Conhecidos já nós somos, o nível e a qualidade das nossas ondas já todos sabem qual é, essa parte está feita, agora precisamos de estabilizar e credibilizar o surf e todo o negócio que o envolve com apoios sustentáveis em várias áreas de intervenção.

Não podemos aceitar como contrapartida de construção de um imóvel em terrenos municipais (± 2.400m2) apenas mais ou menos dinheiro para a realização de um campeonato, que mais ano menos ano até pode rumar a outras paragens, pois essa decisão não está unicamente dependente da Rip Curl,... e mesmo que estivesse.

Se queremos realmente que o surf traga algo de muito positivo para o crescimento económico de Peniche, temos de ser mais incisivos e duros na negociação com aqueles que maior partido tiram do nosso património natural, que são as ondas, canalizando as contrapartidas para algo sustentável, de modo a que no futuro tenhamos uma rede bem montada de infra-estruturas, que nos permitam ficar cada vez menos dependentes das variações negociais próprias dos grandes grupos empresariais.

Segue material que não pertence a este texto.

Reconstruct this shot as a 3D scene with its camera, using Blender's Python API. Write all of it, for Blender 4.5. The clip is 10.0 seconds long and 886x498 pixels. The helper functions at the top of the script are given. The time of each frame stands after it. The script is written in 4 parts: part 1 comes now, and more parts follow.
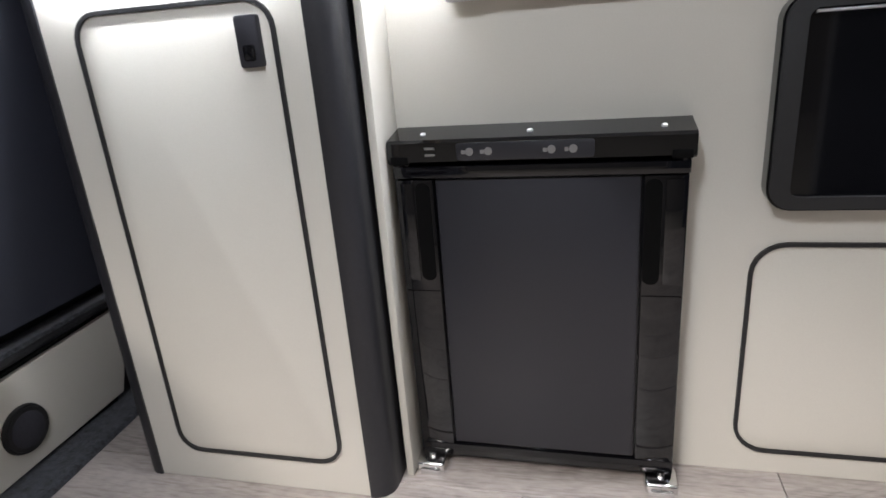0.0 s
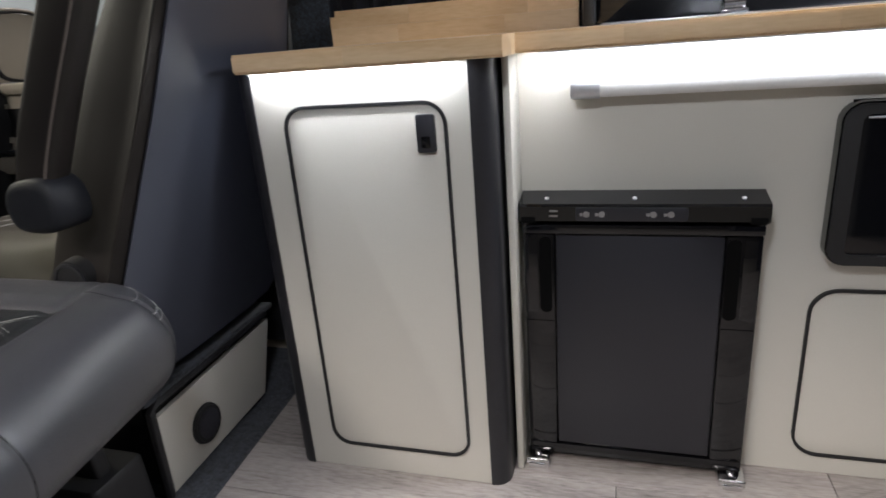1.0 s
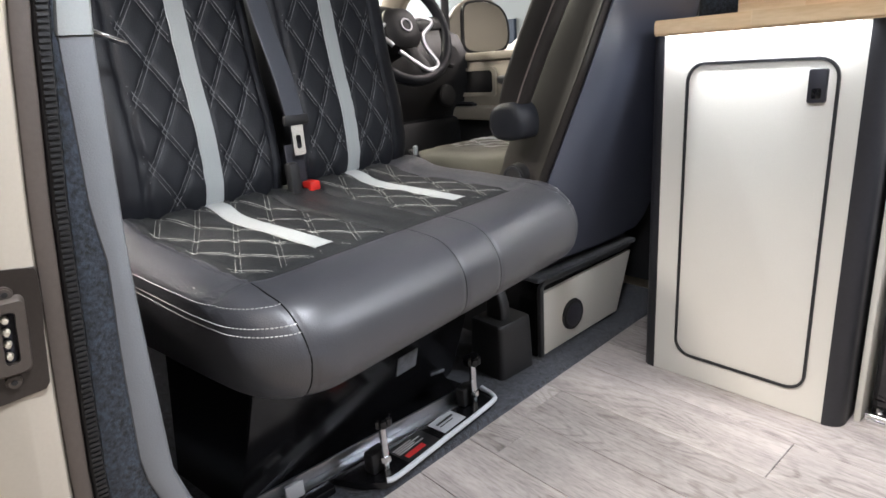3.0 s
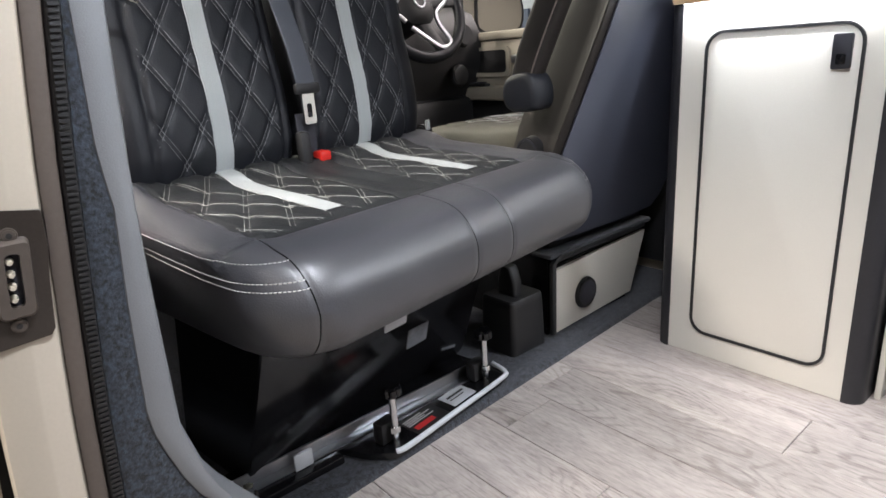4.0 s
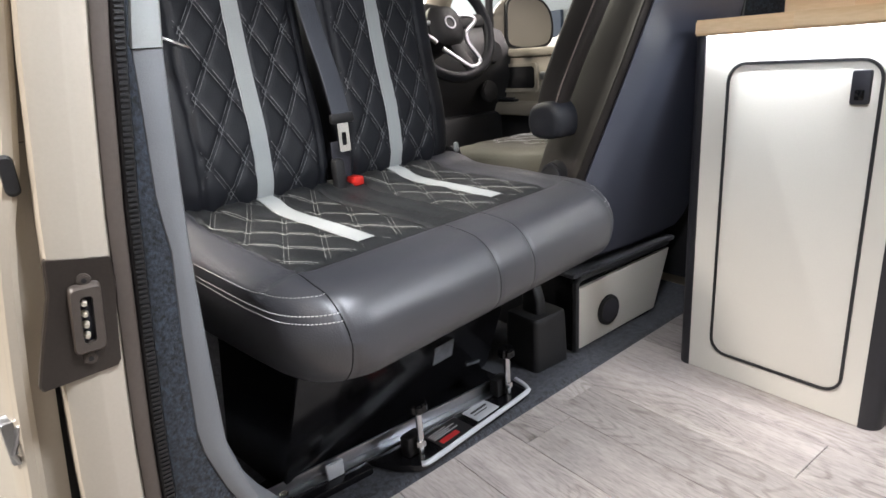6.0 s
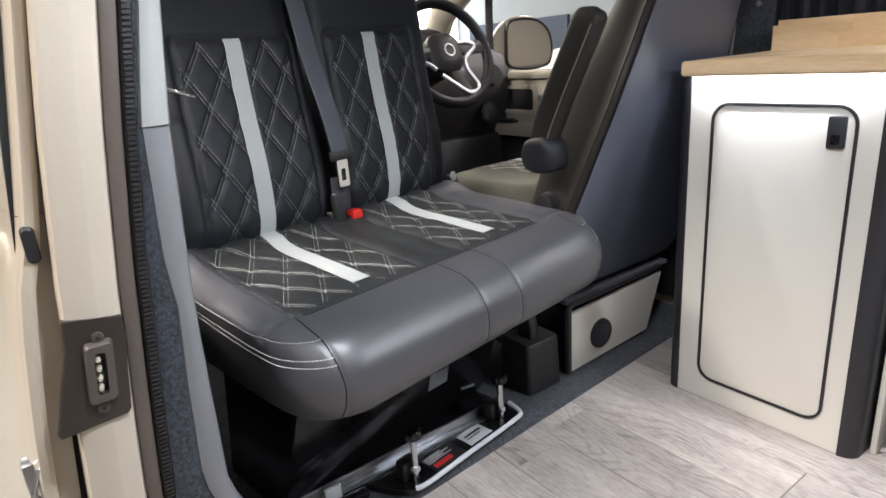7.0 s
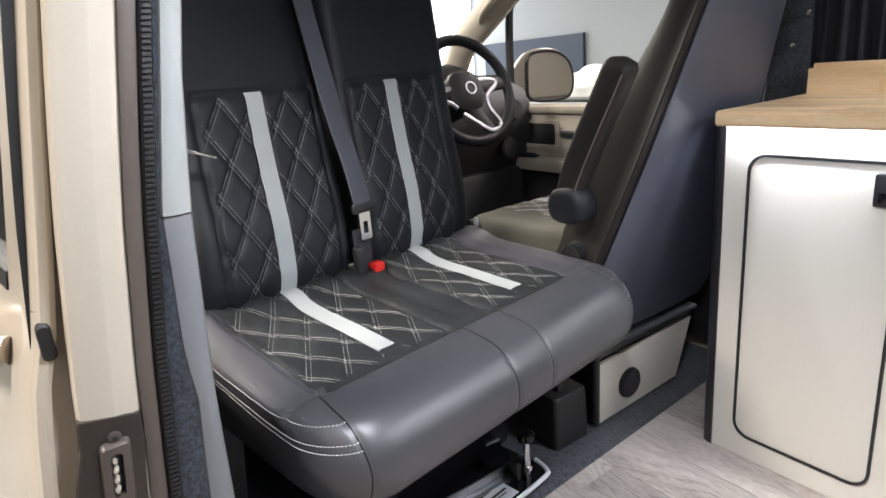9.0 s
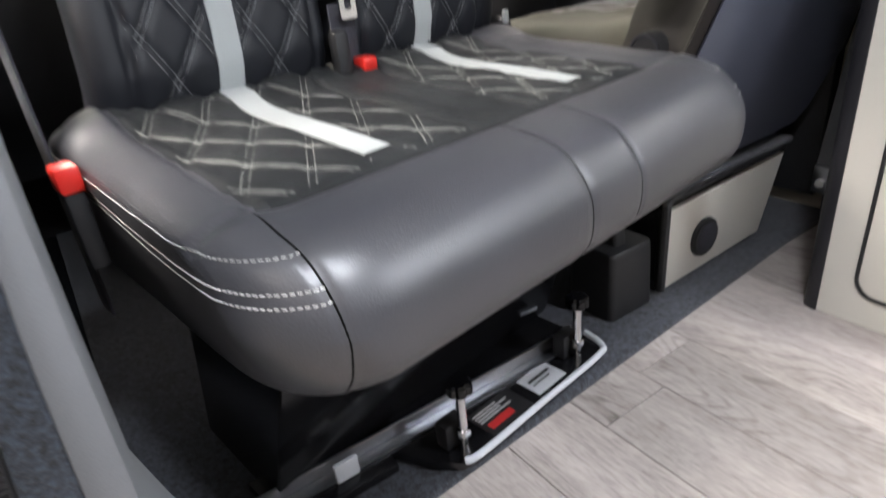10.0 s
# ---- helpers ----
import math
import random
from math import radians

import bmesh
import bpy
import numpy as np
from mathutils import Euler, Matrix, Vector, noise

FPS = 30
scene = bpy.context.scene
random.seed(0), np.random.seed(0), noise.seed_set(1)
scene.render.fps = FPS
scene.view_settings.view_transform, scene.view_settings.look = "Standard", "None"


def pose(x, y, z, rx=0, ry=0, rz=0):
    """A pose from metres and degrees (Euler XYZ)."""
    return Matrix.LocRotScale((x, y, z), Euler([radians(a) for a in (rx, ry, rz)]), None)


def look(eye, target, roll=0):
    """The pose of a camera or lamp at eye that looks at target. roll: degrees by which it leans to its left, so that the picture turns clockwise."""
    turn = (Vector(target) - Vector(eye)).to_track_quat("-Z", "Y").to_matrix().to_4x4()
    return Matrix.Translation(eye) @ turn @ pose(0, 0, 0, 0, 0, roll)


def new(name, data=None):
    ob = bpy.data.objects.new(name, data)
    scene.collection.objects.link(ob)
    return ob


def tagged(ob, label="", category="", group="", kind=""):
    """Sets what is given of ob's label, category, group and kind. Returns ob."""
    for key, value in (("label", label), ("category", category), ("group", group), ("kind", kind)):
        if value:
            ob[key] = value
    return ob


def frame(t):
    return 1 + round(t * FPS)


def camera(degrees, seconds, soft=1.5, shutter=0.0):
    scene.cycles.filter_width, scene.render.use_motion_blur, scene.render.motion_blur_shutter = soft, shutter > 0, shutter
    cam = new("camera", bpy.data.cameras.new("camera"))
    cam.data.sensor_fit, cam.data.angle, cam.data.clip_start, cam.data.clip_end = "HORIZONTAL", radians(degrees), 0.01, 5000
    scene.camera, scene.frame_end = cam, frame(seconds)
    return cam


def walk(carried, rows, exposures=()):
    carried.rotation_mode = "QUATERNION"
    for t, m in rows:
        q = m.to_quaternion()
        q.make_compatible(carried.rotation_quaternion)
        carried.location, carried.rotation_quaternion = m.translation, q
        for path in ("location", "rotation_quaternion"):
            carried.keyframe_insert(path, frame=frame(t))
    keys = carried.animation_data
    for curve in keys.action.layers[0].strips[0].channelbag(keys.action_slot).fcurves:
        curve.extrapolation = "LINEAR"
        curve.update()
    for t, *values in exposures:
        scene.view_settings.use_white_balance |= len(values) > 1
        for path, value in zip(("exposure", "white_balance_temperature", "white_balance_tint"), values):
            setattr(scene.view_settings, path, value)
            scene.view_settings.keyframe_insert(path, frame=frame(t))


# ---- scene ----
cam = camera(72.3, 10.0, soft=1.6, shutter=0.2)
PATH = [
    (0, (0.206, 0.245, 0.683), (-0.279, 2.068, 0.018), -4.6),
    (0.5, (0.182, 0.096, 0.753), (-0.31, 1.919, 0.095), -4.8),
    (1, (0.094, 0.015, 0.84), (-0.46, 1.819, 0.179), -4.6),
    (1.5, (0.048, -0.136, 0.859), (-0.703, 1.595, 0.195), -4.7),
    (2, (0.066, -0.251, 0.849), (-0.901, 1.375, 0.199), -5.0),
    (2.5, (0.145, -0.344, 0.801), (-1.166, 1.043, 0.201), -4.6),
    (3, (0.201, -0.331, 0.789), (-1.252, 0.907, 0.195), -4.3),
    (4.5, (0.196, -0.337, 0.722), (-1.29, 0.855, 0.113), -4.2),
    (5, (0.197, -0.353, 0.74), (-1.317, 0.805, 0.133), -4.2),
    (5.5, (0.209, -0.353, 0.767), (-1.318, 0.785, 0.157), -4.3),
    (7, (0.288, -0.339, 0.896), (-1.264, 0.763, 0.282), -4.6),
    (7.5, (0.287, -0.342, 0.917), (-1.271, 0.748, 0.298), -4.6),
    (8, (0.281, -0.344, 0.932), (-1.283, 0.738, 0.312), -4.8),
    (8.5, (0.255, -0.327, 0.959), (-1.317, 0.738, 0.332), -5.0),
    (9, (0.222, -0.313, 0.975), (-1.365, 0.762, 0.404), -5.0),
    (9.5, (0.093, -0.279, 0.937), (-1.504, 0.773, 0.354), -5.0),
    (10, (-0.08, -0.151, 0.704), (-1.593, 0.806, -0.188), -6.4),
]
STOPS = [(0.0, -0.15), (0.5, -0.38), (1.0, -0.68), (1.5, -0.60), (2.0, -0.30), (2.5, 0.08), (3.0, 0.24), (5.5, 0.22), (7.0, 0.20), (9.0, 0.20), (9.6, 0.22), (10.0, 0.36)]
walk(cam, [(t, look(eye, target, roll)) for t, eye, target, roll in PATH], STOPS)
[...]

Podemos e devemos ter como base importante de trabalho aquilo que de bom já foi feito noutros lugares, mas por favor, inovemos e marquemos a diferença, esta Aldeia do Surf pode e deve ser diferente, esta Aldeia do Surf pode e deve ter a nossa marca. Já agora, e a título de remate, porque não mesmo uma aldeia, com ruas e casas em madeira, um parque de campismo (mais pequeno) lá no meio, os hotéis, zona de “glamping”, mega loja de surf, o CAR Surf, e quem sabe, mercearia, lojas de aluguer e arranjo de pranchas, … e por aí fora.

Volto a dizer, este projecto da Aldeia do Surf parece-me realmente muito interessante, mas mais interessante ficará se for diferente e inovador.